Our v2 censorship classifier was reporting 99.8% F1 on stratified
5-fold cross-validation. The deep audit found why: 85% of
the model's signal came from one feature,
country_risk_tier, which was hardcoded based on
knowing which countries censor — pure label leakage. If China is
labeled "tier 4" because it has incidents, then "tier 4 ⇒ predict
incident" is just memorizing the label.
The fix: v3 drops the leaky feature
Trained 2026-05-21. Dropped country_risk_tier
entirely. Added three new interaction features:
rate_count_interaction: anomaly_rate × measurement_countrate_spike_interaction: anomaly_rate × spike_magnitudehigh_evidence: 1 if measurement_count ≥ 50 else 0
New feature importance — no single dominant feature
| Feature | v3 importance |
|---|---|
| rate_count_interaction | 40.6% |
| measurement_count | 21.6% |
| rate_spike_interaction | 11.2% |
| spike_magnitude | 10.5% |
| anomaly_rate | 6.3% |
Top-3 sum: 73% (was 85% from a single feature in v2). Top-5: 90%. Healthy distribution — no single feature is doing all the work.
Honest evaluation: leave-country-out
Stratified 5-fold gives AUC 0.904 ± 0.092, F1 0.464 ± 0.153. Lower than v2's inflated 1.0/0.998 — and that's the point. Now the numbers are honest.
The real test is leave-country-out (LOCO): for each country with labeled positives, train on the other countries' data, test on the held-out country. The model never sees the held-out country during training, so there's no label leakage. LOCO median F1 was 0.857.
- Iran (20 samples, 4 positives): AUC 0.953, F1 0.857 ✓
- Russia (8 samples, 3 positives): F1 0.857 ✓
- India (9 samples, 1 positive): AUC 0.875, F1 0.000
- Myanmar (2 samples): F1 1.000
- Tanzania (2 samples): F1 1.000
- China (7 samples — all positive, no AUC computable): F1 0.250
- Kazakhstan (3 samples, single positive): AUC 0.500, F1 0.000
What v3 is good for
Strong: Iran-class events (high-volume, high- anomaly-rate, well-evidenced). v3 finds these reliably without needing the country-tier crutch.
Weak: Sparse-evidence countries with 1-2 labeled positives. The model has trouble generalizing to countries it barely saw.
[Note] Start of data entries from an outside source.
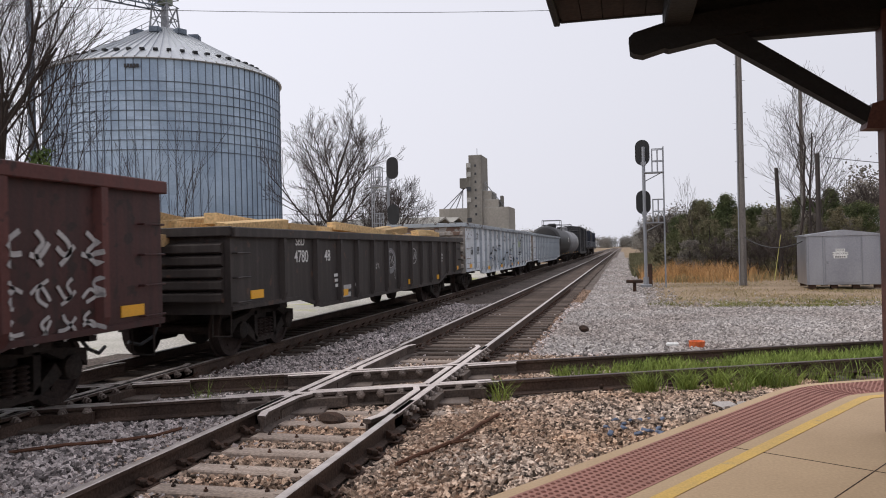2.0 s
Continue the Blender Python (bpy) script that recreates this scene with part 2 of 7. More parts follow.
SPRAY = {k: mat("spray_" + k, c, tuple(v * 0.8 for v in c), scale=3, fine=25, rough=0.6, bump=0, vary=0.15) for k, c in dict(
    white=(0.84, 0.84, 0.86), red=(0.66, 0.065, 0.03), pink=(0.75, 0.25, 0.35), black=(0.03, 0.03, 0.035), silver=(0.48, 0.47, 0.47), pale=(0.76, 0.73, 0.76), putty=(0.56, 0.56, 0.45), char=(0.10, 0.10, 0.125), flame=(0.66, 0.20, 0.03), magenta=(0.50, 0.13, 0.27), slatepale=(0.30, 0.34, 0.38), rustwash=(0.17, 0.085, 0.05), greenwash=(0.42, 0.48, 0.36), stone=(0.40, 0.34, 0.30), blue=(0.22, 0.42, 0.55),
    tan=(0.46, 0.36, 0.27), orange=(0.6, 0.25, 0.06), purple=(0.36, 0.08, 0.28), green=(0.25, 0.36, 0.12), cream=(0.62, 0.62, 0.5), mauve=(0.42, 0.30, 0.30), ochre=(0.4, 0.24, 0.07), grey=(0.22, 0.22, 0.23), oxide=(0.09, 0.035, 0.032), pinkish=(0.66, 0.5, 0.52), haze=(0.52, 0.60, 0.68), slate=(0.13, 0.17, 0.26)).items()}

UNDER = mat("black_grimy_underframe", (0.028, 0.024, 0.022), (0.045, 0.035, 0.03), scale=3, fine=30, rough=0.85, bump=0.2)
WHEEL = mat("rusty_wheel", (0.06, 0.042, 0.036), (0.04, 0.03, 0.027), scale=3, fine=30, rough=0.8, metal=0.2)
TREAD = mat("polished_wheel_tread", (0.45, 0.44, 0.44), rough=0.3, metal=0.9, bump=0)

# ---- mesh helpers ----


def box(bm, x0, x1, y0, y1, z0, z1, bevel=0.0):
    vs = [bm.verts.new((x, y, z)) for z in (z0, z1) for y in (y0, y1) for x in (x0, x1)]
    fs = [bm.faces.new([vs[i] for i in q]) for q in ((0, 2, 3, 1), (4, 5, 7, 6), (0, 1, 5, 4), (2, 6, 7, 3), (0, 4, 6, 2), (1, 3, 7, 5))]
    if bevel:
        bmesh.ops.bevel(bm, geom=list({e for f in fs for e in f.edges}), offset=bevel, segments=1, affect="EDGES")
    return vs


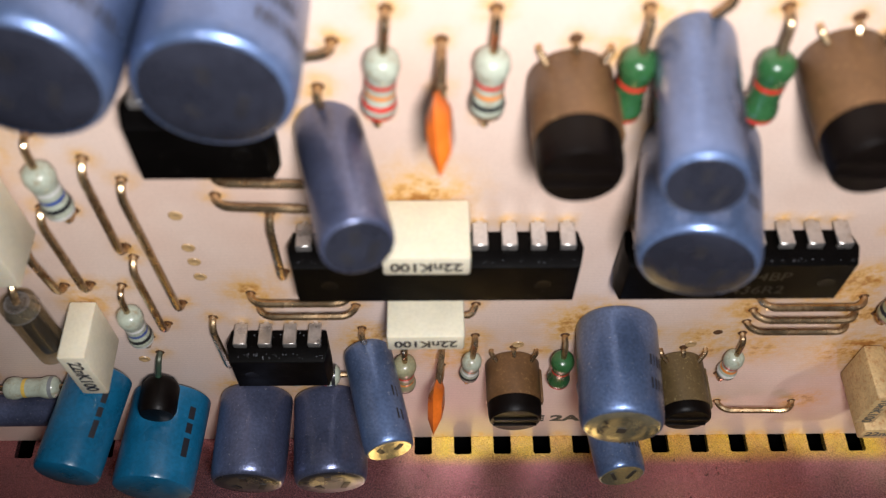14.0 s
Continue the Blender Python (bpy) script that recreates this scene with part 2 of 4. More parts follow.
MAT = {
    "board": board_material(),
    "steel": passivated_steel(),
    "bracket": bracket_material(),
    "plate": surface("dull_tinplate", (0.36, 0.33, 0.32), 0.36, 0.7, 0.2, 120, 2200, ((0.2, 0.16, 0.14), 500, 0.64, 0.75, 0.4), 0.1),
    "nickel": surface("nickel_shell", (0.70, 0.65, 0.61), 0.44, 0.85, 0.3, 200, 2400, ((0.15, 0.10, 0.08), 420, 0.60, 0.74, 0.7), 0.12),
    "black_dusty": surface("black_plastic_dusty", (0.019, 0.021, 0.030), 0.55, 0, 0.3, 200, 3000, ((0.20, 0.20, 0.24), 2600, 0.63, 0.73, 0.35), 0.3),
    "black": surface("black_plastic", (0.002, 0.0016, 0.0015), 0.42, 0, 0.3, 250, 3500, None, 0.2, 0, 0.12),
    # near-black for the sheet that stands for shade below the slots
    "slot_shade": surface("slot_shade_black", (0.0015, 0.0015, 0.0015), 0.9, 0, 0.3, 200, 2000, None, 0, 0, 0.0),
    "ic": surface("moulded_epoxy_black", (0.0016, 0.0013, 0.0012), 0.5, 0, 0.3, 300, 3500, ((0.16, 0.14, 0.13), 2600, 0.66, 0.75, 0.35), 0.2, 0, 0.05),
    "ic_mark": surface("faded_print", (0.006, 0.0055, 0.005), 0.5, 0, 0.2, 400, 3000, None, 0),
    "pin": surface("tinned_pin", (0.66, 0.62, 0.58), 0.32, 0.85, 0.25, 500, 3000, ((0.3, 0.2, 0.12), 900, 0.6, 0.72, 0.6), 0.1),
    "wire": surface("oxidised_tinned_wire", (0.66, 0.47, 0.27), 0.26, 0.92, 0.35, 400, 3000, ((0.16, 0.07, 0.02), 800, 0.50, 0.66, 0.8), 0.1),
    "wire_green": surface("verdigris_wire", (0.09, 0.10, 0.07), 0.4, 0.6, 0.3, 400, 3000, ((0.05, 0.25, 0.15), 600, 0.5, 0.7, 0.6), 0.1),
    "res": surface("pale_green_lacquer", (0.44, 0.48, 0.38), 0.34, 0, 0.2, 500, 3000, ((0.22, 0.14, 0.06), 1100, 0.52, 0.70, 0.65), 0.1, 0.3),
    "res_dirty": surface("dirty_green_lacquer", (0.36, 0.34, 0.20), 0.38, 0, 0.3, 500, 3000, ((0.16, 0.09, 0.03), 1000, 0.56, 0.7, 0.75), 0.15, 0.2),
    "res_green": surface("dark_green_lacquer", (0.03, 0.11, 0.035), 0.3, 0, 0.25, 500, 3000, None, 0.1, 0.3),
    "diode": surface("red_glass_diode", (0.26, 0.02, 0.01), 0.15, 0, 0.3, 500, 3000, ((0.05, 0.01, 0.01), 700, 0.55, 0.7, 0.8), 0, 0.6),
    "sleeve": surface("blue_grey_sleeve", (0.165, 0.24, 0.44), 0.36, 0.66, 0.4, 130, 3000, ((0.62, 0.64, 0.70), 3200, 0.63, 0.71, 0.55), 0.3, 0.25),
    "sleeve_grey": surface("grey_blue_sleeve", (0.15, 0.175, 0.30), 0.36, 0.66, 0.4, 130, 3000, ((0.55, 0.55, 0.60), 3200, 0.63, 0.71, 0.55), 0.3, 0.25),
    "can_end": surface("dull_aluminium_end", (0.036, 0.039, 0.058), 0.3, 0.45, 0.3, 300, 2600, None, 0.1),
    "can_end_clear": surface("amber_clear_end", (0.33, 0.29, 0.19), 0.2, 0.5, 0.4, 350, 2600, None, 0.1, 0.4),
    "print": surface("black_ink", (0.015, 0.015, 0.02), 0.5, 0, 0.1, 500, 3000, None, 0),
    "print_blue": surface("dark_blue_ink", (0.006, 0.035, 0.10), 0.5, 0, 0.2, 500, 3000, None, 0),
    "print_white": surface("white_ink", (0.66, 0.63, 0.60), 0.5, 0, 0.15, 700, 4000, None, 0),
    "cream": surface("cream_resin", (0.72, 0.66, 0.50), 0.45, 0, 0.12, 300, 3000, ((0.35, 0.22, 0.10), 900, 0.68, 0.78, 0.4), 0.1),
    "cream_rust": surface("cream_resin_rusty", (0.62, 0.43, 0.20), 0.55, 0, 0.3, 300, 3000, ((0.30, 0.11, 0.02), 2000, 0.52, 0.68, 0.7), 0.25),
    "blue": surface("blue_epoxy", (0.010, 0.155, 0.46), 0.36, 0, 0.25, 300, 2600, ((0.01, 0.03, 0.08), 900, 0.62, 0.72, 0.6), 0.2, 0.2),
    "cyan": surface("turquoise_film", (0.010, 0.135, 0.27), 0.33, 0, 0.35, 200, 2600, ((0.25, 0.36, 0.36), 1600, 0.66, 0.75, 0.35), 0.12, 0.2),
    "orange": surface("orange_dip", (0.80, 0.17, 0.015), 0.35, 0, 0.2, 300, 2500, ((0.3, 0.05, 0.01), 800, 0.62, 0.72, 0.5), 0.12, 0.2),
    "brown": surface("brown_moulding", (0.15, 0.075, 0.028), 0.5, 0, 0.3, 300, 2600, ((0.42, 0.28, 0.12), 2600, 0.60, 0.72, 0.5), 0.3),
    "olive": surface("olive_moulding", (0.12, 0.08, 0.032), 0.48, 0, 0.3, 300, 2600, ((0.42, 0.34, 0.16), 2800, 0.58, 0.72, 0.5), 0.3),
    "dark_dip": surface("dark_brown_dip", (0.004, 0.0025, 0.002), 0.42, 0, 0.3, 300, 2600, None, 0.2, 0.0, 0.12),
    "nylon": surface("milky_nylon", (0.78, 0.66, 0.49), 0.36, 0, 0.15, 220, 2600, ((0.48, 0.24, 0.09), 260, 0.50, 0.72, 0.6), 0.12),
    "nylon_dusty": surface("dusty_nylon", (0.50, 0.32, 0.15), 0.7, 0, 0.25, 300, 3000, ((0.30, 0.17, 0.07), 2000, 0.52, 0.66, 0.7), 0.5),
    "copper": None,
    "relay_dark": surface("dark_brown_frame", (0.05, 0.024, 0.013), 0.4, 0, 0.4, 250, 2500, None, 0.1),
    "pale_card": surface("pale_nylon", (0.80, 0.76, 0.70), 0.4, 0, 0.2, 250, 2500, ((0.3, 0.2, 0.12), 300, 0.6, 0.75, 0.5), 0.1),
    "relay_base": surface("amber_phenol_base", (0.21, 0.15, 0.115), 0.4, 0, 0.3, 250, 2500, None, 0.1),
    "relay_shell": tinted_clear("smoky_shell", (0.85, 0.72, 0.60), 0.05, 0.06, (0.52, 0.44, 0.38)),
    "relay_rim": tinted_clear("smoky_shell_edge", (0.74, 0.54, 0.33), 0.06, 0.06, (0.36, 0.25, 0.14)),
    # pale haze that paints bright glints along the cover's edges
    "relay_edge_glint": tinted_clear("pale_edge_glint", (0.80, 0.68, 0.55), 0.08, 0.4, (0.62, 0.48, 0.36)),
    # pale haze stands for lamp glare on the relay's top face
    "relay_top_glare": tinted_clear("hazed_top_glare", (0.96, 0.91, 0.86), 0.2, 0.11, (0.66, 0.58, 0.52), 420),
    "clear": tinted_clear("clear_moulding", (0.80, 0.74, 0.66), 0.1, 0.12, (0.6, 0.55, 0.48)),
    "glass": tinted_clear("aged_glass", (0.75, 0.70, 0.58), 0.04, 0.15, (0.4, 0.36, 0.28)),
    "red_ring": surface("red_plastic", (0.45, 0.012, 0.01), 0.3, 0, 0.1, 300, 2000, None, 0),
    "white_ring": surface("white_plastic", (0.8, 0.79, 0.76), 0.3, 0, 0.1, 300, 2000, None, 0),
    "cloth": surface("black_cloth", (0.011, 0.0115, 0.0155), 0.9, 0, 0.5, 35, 900, ((0.035, 0.035, 0.04), 300, 0.62, 0.80, 0.4), 0.4, 0, 0.05),
    "dust": surface("pale_dust", (0.55, 0.52, 0.48), 0.9, 0, 0.2, 300, 2000, None, 0),
    "cap_dust": surface("bluish_dust", (0.30, 0.31, 0.35), 0.9, 0, 0.2, 300, 2000, None, 0),
    "lint": surface("pale_lint", (0.35, 0.34, 0.33), 0.9, 0, 0.2, 300, 2000, None, 0),
    "panel_edge": surface("greenish_raw_edge", (0.42, 0.43, 0.33), 0.45, 0.4, 0.3, 300, 2500, ((0.25, 0.12, 0.05), 500, 0.58, 0.7, 0.6), 0.1),
    "dark_rim": surface("dull_grey_rim", (0.24, 0.225, 0.215), 0.4, 0.7, 0.3, 300, 2500, None, 0.1),
    "worn": surface("worn_dark_edge", (0.075, 0.05, 0.035), 0.5, 0.4, 0.4, 300, 2500, ((0.3, 0.22, 0.18), 700, 0.56, 0.7, 0.6), 0.1),
    "panel_blue": surface("pale_blue_paint", (0.36, 0.45, 0.53), 0.6, 0, 0.1, 60, 2000, None, 0.1),
    "tab": surface("copper_toned_tab", (0.72, 0.46, 0.28), 0.4, 0.5, 0.15, 200, 2000, None, 0.1),
    "eyelet": surface("resin_filled_hole", (0.55, 0.36, 0.17), 0.4, 0, 0.3, 800, 3000, None, 0.2),
    "hole": surface("burnt_hole", (0.11, 0.045, 0.015), 0.7, 0, 0.3, 800, 3000, None, 0.2),
    "white_box": surface("white_cover", (0.52, 0.46, 0.38), 0.5, 0, 0.1, 100, 2000, None, 0.1),
    "ink_board": surface("board_ink", (0.05, 0.06, 0.045), 0.6, 0, 0.3, 900, 4000, None, 0),
    "dark_metal": surface("dark_contact_metal", (0.16, 0.11, 0.07), 0.35, 0.8, 0.3, 300, 2000, None, 0.1),
}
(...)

Honest deployment recommendation: use v3 to gate candidate incidents for review, not to auto-publish. The 0.86 LOCO F1 is a good signal for "this anomaly probably matters" but not good enough for "publish this as confirmed without human review" in low-positive-data countries.
Status
v3 model artifact lives at
/opt/voidly-ai/models/censorship_classifier_v3_promoted.pkl
on Vultr. The training script is in the public repo at
scripts/train-classifier-v3.py. Metrics JSON at
scripts/classifier-v3-metrics.json.
Next step: wire v3 into create-voidly-incidents.py
so incident creation actually USES the classifier instead of
rule-based heuristics. That's a separate ship.